§ **Supplied entries**:
________________________
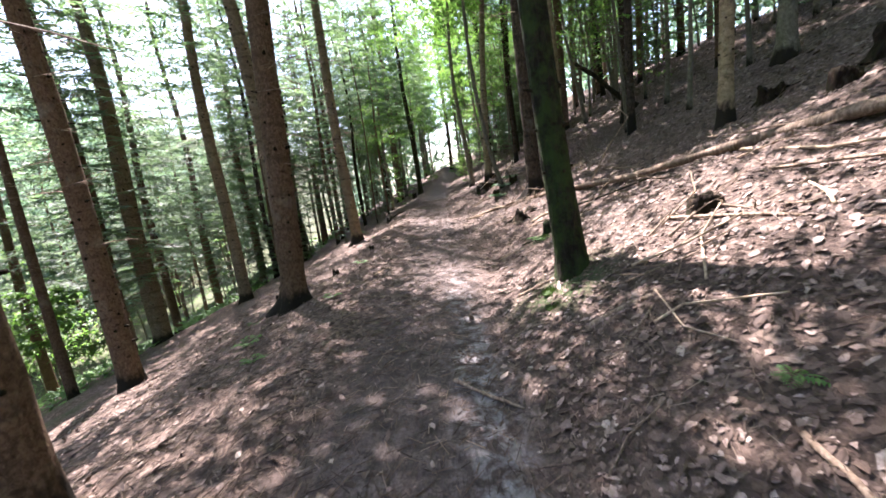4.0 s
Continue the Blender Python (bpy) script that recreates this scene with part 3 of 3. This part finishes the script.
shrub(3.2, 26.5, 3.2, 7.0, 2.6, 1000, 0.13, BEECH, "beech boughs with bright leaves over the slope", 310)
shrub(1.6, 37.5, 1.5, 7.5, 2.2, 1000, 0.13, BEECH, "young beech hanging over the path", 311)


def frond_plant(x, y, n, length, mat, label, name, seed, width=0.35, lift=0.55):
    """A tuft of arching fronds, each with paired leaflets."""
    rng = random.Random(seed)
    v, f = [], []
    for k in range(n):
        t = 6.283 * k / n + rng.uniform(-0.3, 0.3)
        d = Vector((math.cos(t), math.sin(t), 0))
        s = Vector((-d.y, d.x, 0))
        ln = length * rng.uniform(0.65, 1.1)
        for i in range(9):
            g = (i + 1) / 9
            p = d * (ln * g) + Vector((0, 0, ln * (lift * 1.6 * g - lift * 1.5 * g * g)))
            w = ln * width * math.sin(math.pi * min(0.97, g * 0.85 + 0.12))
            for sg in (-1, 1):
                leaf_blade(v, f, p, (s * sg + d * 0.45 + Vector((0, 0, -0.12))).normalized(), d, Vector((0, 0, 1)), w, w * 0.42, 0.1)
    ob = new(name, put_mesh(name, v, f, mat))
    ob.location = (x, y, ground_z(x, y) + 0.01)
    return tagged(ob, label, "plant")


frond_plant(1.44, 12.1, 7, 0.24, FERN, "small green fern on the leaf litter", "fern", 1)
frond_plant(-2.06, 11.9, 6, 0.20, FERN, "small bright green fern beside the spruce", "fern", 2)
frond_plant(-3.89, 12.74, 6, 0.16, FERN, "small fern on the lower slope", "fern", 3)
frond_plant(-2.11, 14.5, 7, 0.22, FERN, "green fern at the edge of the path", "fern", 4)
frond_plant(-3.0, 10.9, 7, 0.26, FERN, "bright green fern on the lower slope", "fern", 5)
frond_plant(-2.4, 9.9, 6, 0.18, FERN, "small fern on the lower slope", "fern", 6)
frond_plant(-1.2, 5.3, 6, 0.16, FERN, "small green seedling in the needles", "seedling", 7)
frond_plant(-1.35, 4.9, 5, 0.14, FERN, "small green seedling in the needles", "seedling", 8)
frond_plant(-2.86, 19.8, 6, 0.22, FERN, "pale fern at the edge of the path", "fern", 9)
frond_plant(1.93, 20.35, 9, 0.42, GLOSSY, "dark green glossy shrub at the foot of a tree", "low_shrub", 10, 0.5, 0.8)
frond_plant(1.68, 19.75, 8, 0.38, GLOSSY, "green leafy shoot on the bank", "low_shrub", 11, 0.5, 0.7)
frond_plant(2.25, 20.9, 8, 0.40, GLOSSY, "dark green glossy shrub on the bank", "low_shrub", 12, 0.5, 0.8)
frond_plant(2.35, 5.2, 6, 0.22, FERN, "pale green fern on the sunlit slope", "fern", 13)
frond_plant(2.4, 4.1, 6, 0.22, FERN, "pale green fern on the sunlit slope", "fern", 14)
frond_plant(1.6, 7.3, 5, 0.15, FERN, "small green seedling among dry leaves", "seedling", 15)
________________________
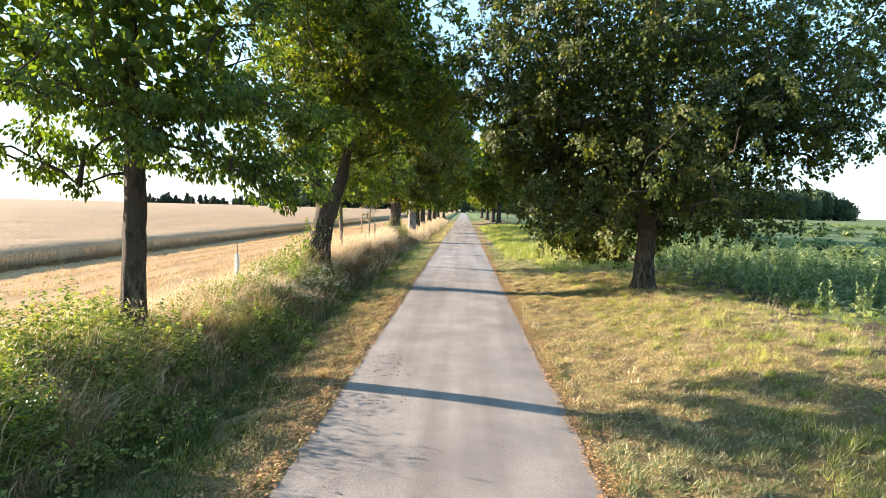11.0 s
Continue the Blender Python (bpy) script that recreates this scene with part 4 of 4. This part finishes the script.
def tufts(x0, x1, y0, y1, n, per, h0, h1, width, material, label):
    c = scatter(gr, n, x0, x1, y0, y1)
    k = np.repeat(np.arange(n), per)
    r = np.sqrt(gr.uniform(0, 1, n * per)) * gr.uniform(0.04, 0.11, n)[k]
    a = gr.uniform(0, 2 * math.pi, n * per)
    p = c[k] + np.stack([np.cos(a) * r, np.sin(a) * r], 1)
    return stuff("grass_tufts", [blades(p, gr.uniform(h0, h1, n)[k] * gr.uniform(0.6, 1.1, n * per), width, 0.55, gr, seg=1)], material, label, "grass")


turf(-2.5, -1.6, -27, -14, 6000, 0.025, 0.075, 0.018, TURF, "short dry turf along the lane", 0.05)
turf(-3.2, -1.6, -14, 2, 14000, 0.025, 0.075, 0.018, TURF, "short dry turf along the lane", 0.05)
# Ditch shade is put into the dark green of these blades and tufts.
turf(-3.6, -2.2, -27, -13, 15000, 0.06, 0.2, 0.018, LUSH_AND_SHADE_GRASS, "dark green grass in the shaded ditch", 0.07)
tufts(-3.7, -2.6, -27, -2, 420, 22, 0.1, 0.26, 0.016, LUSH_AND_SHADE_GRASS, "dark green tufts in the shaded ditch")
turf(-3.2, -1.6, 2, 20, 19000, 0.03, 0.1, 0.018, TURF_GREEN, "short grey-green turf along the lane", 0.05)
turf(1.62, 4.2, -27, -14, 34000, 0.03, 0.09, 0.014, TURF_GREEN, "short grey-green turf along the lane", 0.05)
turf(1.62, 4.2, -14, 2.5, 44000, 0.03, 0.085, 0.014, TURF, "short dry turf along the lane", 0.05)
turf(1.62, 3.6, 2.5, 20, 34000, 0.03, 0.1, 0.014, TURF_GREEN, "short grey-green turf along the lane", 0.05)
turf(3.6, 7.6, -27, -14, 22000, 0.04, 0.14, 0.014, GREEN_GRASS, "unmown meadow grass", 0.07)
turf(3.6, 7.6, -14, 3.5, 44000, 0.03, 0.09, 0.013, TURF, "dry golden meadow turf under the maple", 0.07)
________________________
§ **Work required**: Looking at the entries above, how many lines contain the word "Continue"? Answer with the number alone.

§ **Output**: 2